Northern & Central Midwest
Spray Roses with Cornell Fungicide Formula
Researchers at Cornell University provide the following natural fungicide: In one gallon of water add 3 to 4 teaspoons baking soda, 3 to 4 teaspoons vegetable oil, and one-half to one teaspoon dish detergent or insecticidal soap. Spray until it drips off the foliage, every 3 to 4 days.
Mulch, Mulch, Mulch Your Roses!
Add a 2- to 3-inch layer of fresh mulch in early spring around all your roses. The mulch will help cover any overwintering spores and prevent them from splashing on the leaves. Additionally, mulch is a great way to keep the soil cool. Besides, it looks great!

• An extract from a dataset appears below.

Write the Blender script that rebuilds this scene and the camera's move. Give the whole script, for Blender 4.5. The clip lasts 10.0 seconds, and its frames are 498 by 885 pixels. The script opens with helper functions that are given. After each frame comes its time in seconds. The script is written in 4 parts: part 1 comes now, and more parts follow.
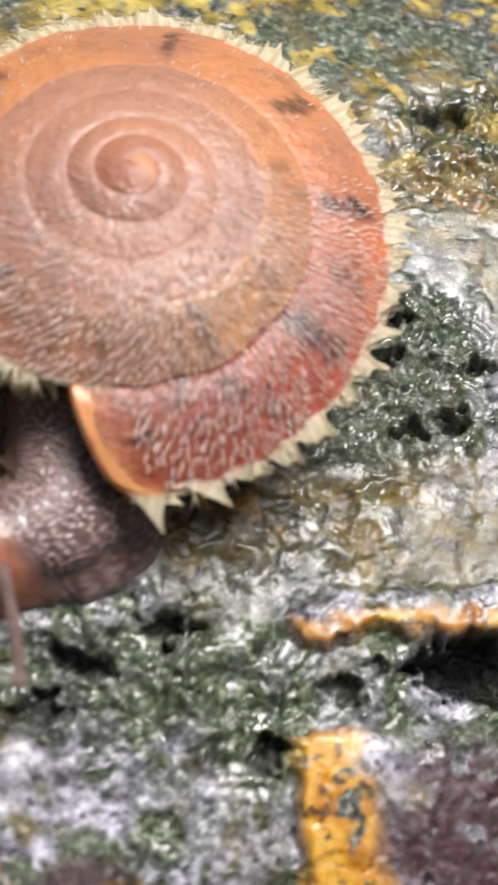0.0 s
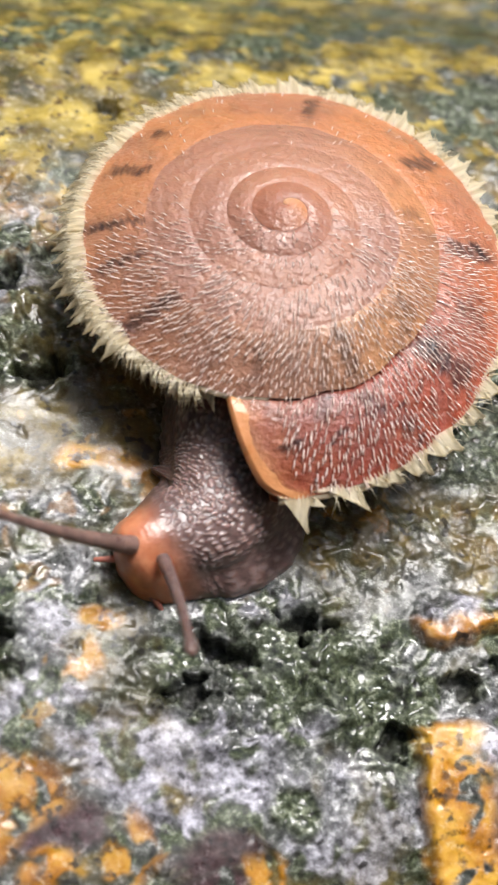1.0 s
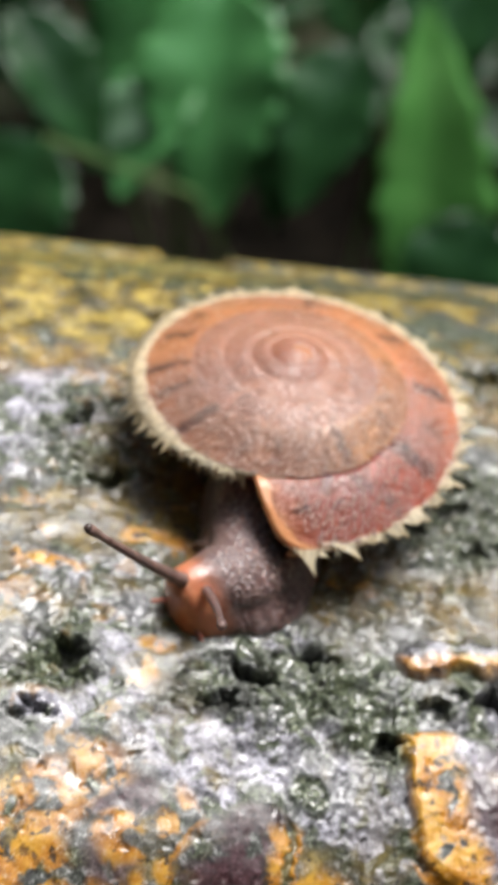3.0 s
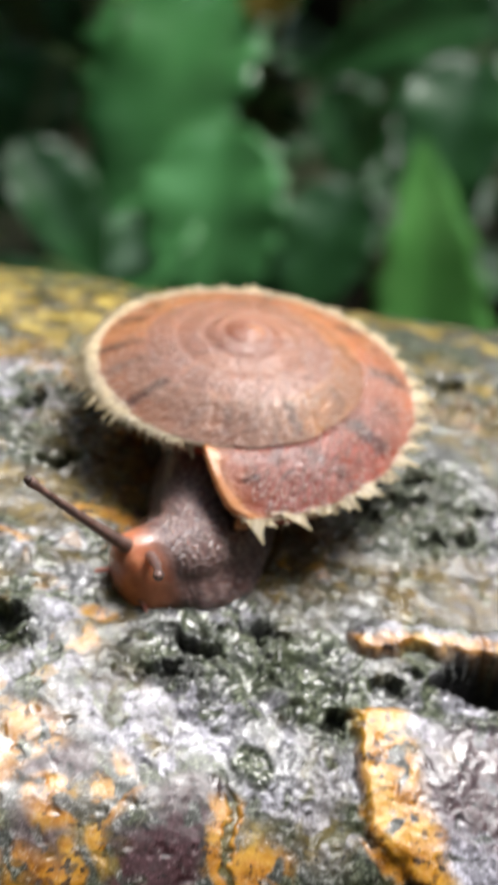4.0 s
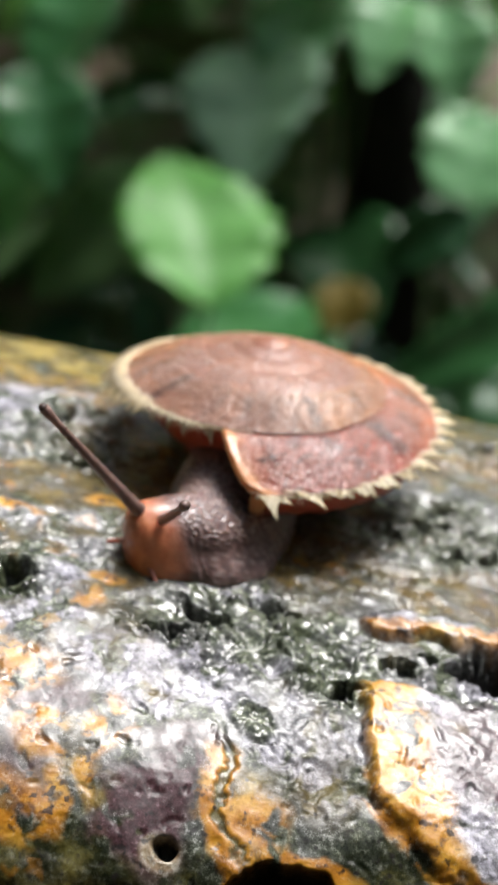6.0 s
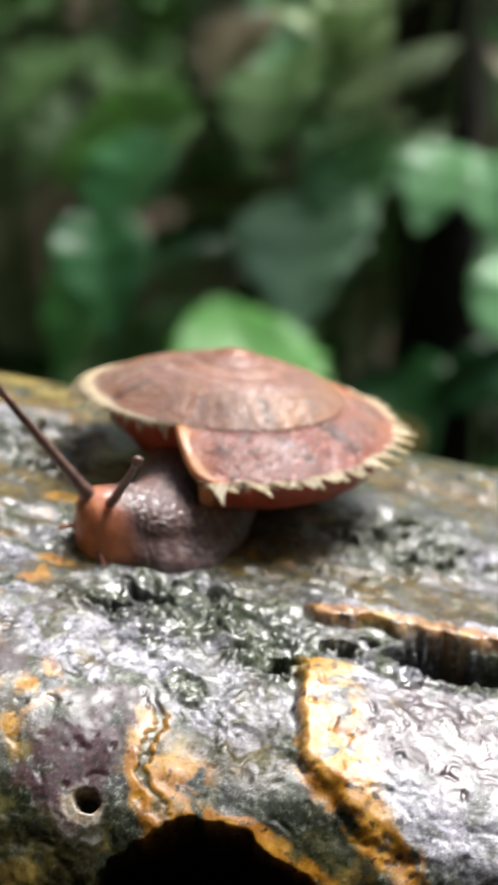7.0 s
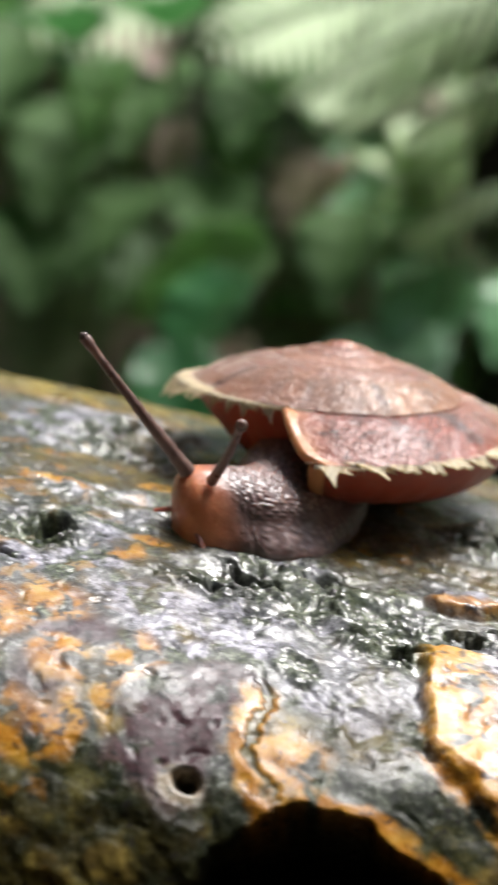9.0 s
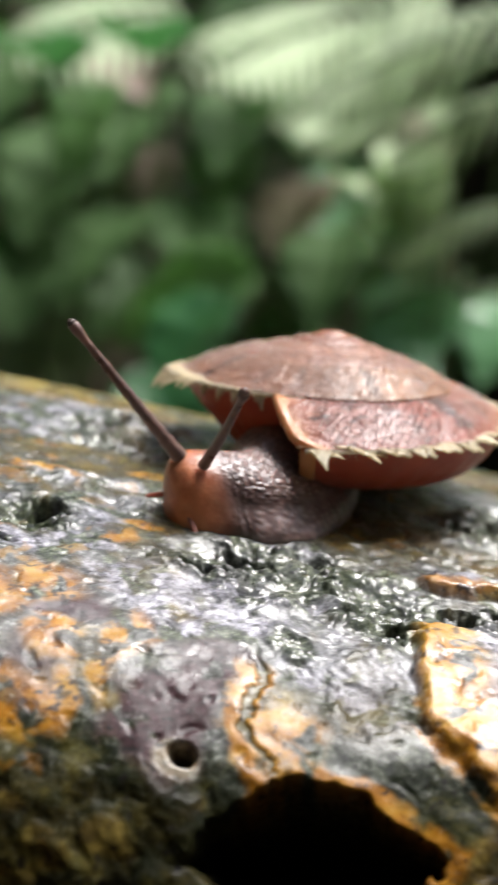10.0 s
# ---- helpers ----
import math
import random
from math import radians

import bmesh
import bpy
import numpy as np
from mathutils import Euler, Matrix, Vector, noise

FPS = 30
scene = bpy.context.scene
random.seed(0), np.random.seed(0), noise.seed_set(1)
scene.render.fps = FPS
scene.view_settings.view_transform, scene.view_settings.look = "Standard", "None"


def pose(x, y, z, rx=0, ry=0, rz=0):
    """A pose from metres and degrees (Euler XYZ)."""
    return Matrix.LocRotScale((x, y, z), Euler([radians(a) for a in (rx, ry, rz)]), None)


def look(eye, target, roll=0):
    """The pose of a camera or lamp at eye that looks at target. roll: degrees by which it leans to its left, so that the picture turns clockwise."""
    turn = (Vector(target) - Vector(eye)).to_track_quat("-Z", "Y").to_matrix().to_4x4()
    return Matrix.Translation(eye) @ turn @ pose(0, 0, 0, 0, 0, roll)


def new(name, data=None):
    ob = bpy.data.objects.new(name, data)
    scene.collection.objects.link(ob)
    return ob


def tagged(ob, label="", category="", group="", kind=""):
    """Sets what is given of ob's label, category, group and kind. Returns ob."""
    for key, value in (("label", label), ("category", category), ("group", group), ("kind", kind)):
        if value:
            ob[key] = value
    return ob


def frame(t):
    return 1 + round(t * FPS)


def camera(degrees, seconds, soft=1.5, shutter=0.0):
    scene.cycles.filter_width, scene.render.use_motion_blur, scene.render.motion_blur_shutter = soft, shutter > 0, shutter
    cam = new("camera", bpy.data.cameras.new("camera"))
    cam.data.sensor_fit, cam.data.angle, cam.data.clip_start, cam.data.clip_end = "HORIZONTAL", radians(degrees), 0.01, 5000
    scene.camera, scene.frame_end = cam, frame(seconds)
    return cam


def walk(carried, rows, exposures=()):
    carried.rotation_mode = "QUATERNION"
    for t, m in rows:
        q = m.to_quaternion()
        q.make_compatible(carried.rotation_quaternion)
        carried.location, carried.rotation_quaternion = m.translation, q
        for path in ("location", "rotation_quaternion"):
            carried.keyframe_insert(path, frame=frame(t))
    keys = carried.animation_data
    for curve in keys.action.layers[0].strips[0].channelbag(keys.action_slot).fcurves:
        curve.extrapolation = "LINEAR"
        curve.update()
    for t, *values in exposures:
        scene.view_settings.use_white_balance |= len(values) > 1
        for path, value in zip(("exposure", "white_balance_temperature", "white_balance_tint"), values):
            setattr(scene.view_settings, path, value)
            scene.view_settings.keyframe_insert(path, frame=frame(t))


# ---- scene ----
cam = camera(20.40, 10.0, soft=1.8, shutter=0.4)
cam.data.dof.use_dof = True
cam.data.dof.focus_distance = 0.078
cam.data.dof.aperture_fstop = 64.0
PATH = [
    (0, (0.00351, -0.02417, 0.06807), (0.00596, 0.00363, -0.02795), 0.94),
    (0.5, (-0.00042, -0.02772, 0.07129), (0.00158, 0.00257, -0.02399), 0.42),
    (1, (-0.00253, -0.03098, 0.07373), (-0.00183, 0.00448, -0.01977), -1.55),
    (1.5, (-0.00479, -0.03597, 0.07283), (-0.00335, 0.00707, -0.01743), -0.28),
    (2, (-0.00563, -0.04009, 0.07123), (-0.00172, 0.01032, -0.01505), 2.10),
    (2.2, (-0.00553, -0.04426, 0.07573), (-0.00027, 0.00966, -0.00832), 2.94),
    (3.3, (-0.00778, -0.06569, 0.08526), (-0.00388, -0.00244, 0.00790), 0.63),
    (3.5, (-0.00640, -0.06783, 0.08203), (-0.00203, -0.00343, 0.00565), 1.04),
    (3.8, (-0.00497, -0.06869, 0.07834), (-0.00078, -0.00265, 0.00341), 1.20),
    (3.9, (-0.00449, -0.06897, 0.07711), (0.00036, -0.00151, 0.00349), 1.26),
    (4, (-0.00401, -0.06926, 0.07588), (0.00031, 0.00015, 0.00402), 1.31),
    (4.1, (-0.00367, -0.06965, 0.07330), (0.00163, 0.00185, 0.00365), 1.15),
    (4.2, (-0.00334, -0.07005, 0.07072), (0.00083, 0.00277, 0.00241), 0.99),
    (4.5, (-0.00233, -0.07123, 0.06299), (0.00053, 0.00369, -0.00318), 0.52),
    (5, (-0.00444, -0.07636, 0.06222), (-0.00377, 0.00353, 0.00207), 0.18),
    (5.5, (-0.00098, -0.08207, 0.06228), (-0.00142, 0.00140, 0.00721), 0.25),
    (5.7, (-0.00047, -0.08322, 0.06090), (-0.00108, 0.00042, 0.00608), 0.48),
    (6.8, (0.00365, -0.09106, 0.05141), (-0.00007, -0.00204, 0.00599), 0.27),
    (7, (0.00752, -0.09219, 0.04953), (0.00211, -0.00246, 0.00573), -0.17),
    (7.5, (0.00662, -0.09241, 0.03960), (-0.00245, -0.00143, -0.00090), -0.55),
    (8, (0.00842, -0.09013, 0.03735), (-0.00245, 0.00187, -0.00031), -0.93),
    (8.5, (0.01035, -0.09022, 0.03541), (-0.00023, 0.00266, -0.00010), -0.69),
    (9, (0.00461, -0.08943, 0.03639), (-0.00614, 0.00395, 0.00225), -0.51),
    (9.5, (0.00016, -0.08985, 0.03393), (-0.01028, 0.00380, 0.00044), -0.55),
    (10, (0.00439, -0.09060, 0.03406), (-0.00542, 0.00350, 0.00166), -0.87),
]
walk(cam, [(t, look(eye, target, roll)) for t, eye, target, roll in PATH],
     exposures=[(0.0, 0.15), (3.3, 0.18), (5.7, 0.31), (7.5, 0.33), (10.0, 0.33)])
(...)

If you are growing repeat bloomers, such as hybrid teas and grandifloras, fertilize them in spring and again lightly when blooming. Avoid high nitrogen fertilizers as they make lots of succulent leaves and few blossoms. Choose a rose formula with higher phosphorus. Remember that organic fertilizers help improve the soil, too.
Use Bordeaux Mix For Fungus on Roses
If the baking soda formula isn't successful, Bordeaux mixture might help. It is a mix of copper sulfate and lime (calcium carbonate). Copper is a known fungicide, and the lime acts as a surfactant to make it stick. It can be toxic because of copper buildup in the soil, but it's technically an organic spray.
Cut Roses Properly to Keep Them Healthy
In spring and early summer and especially on newly planted roses, take only short stems when you cut for a bouquet. Roses are sensitive to the loss of leaves during these times, and removing too many can stress the plant. Cut in early morning or evening for the longest lasting bouquets.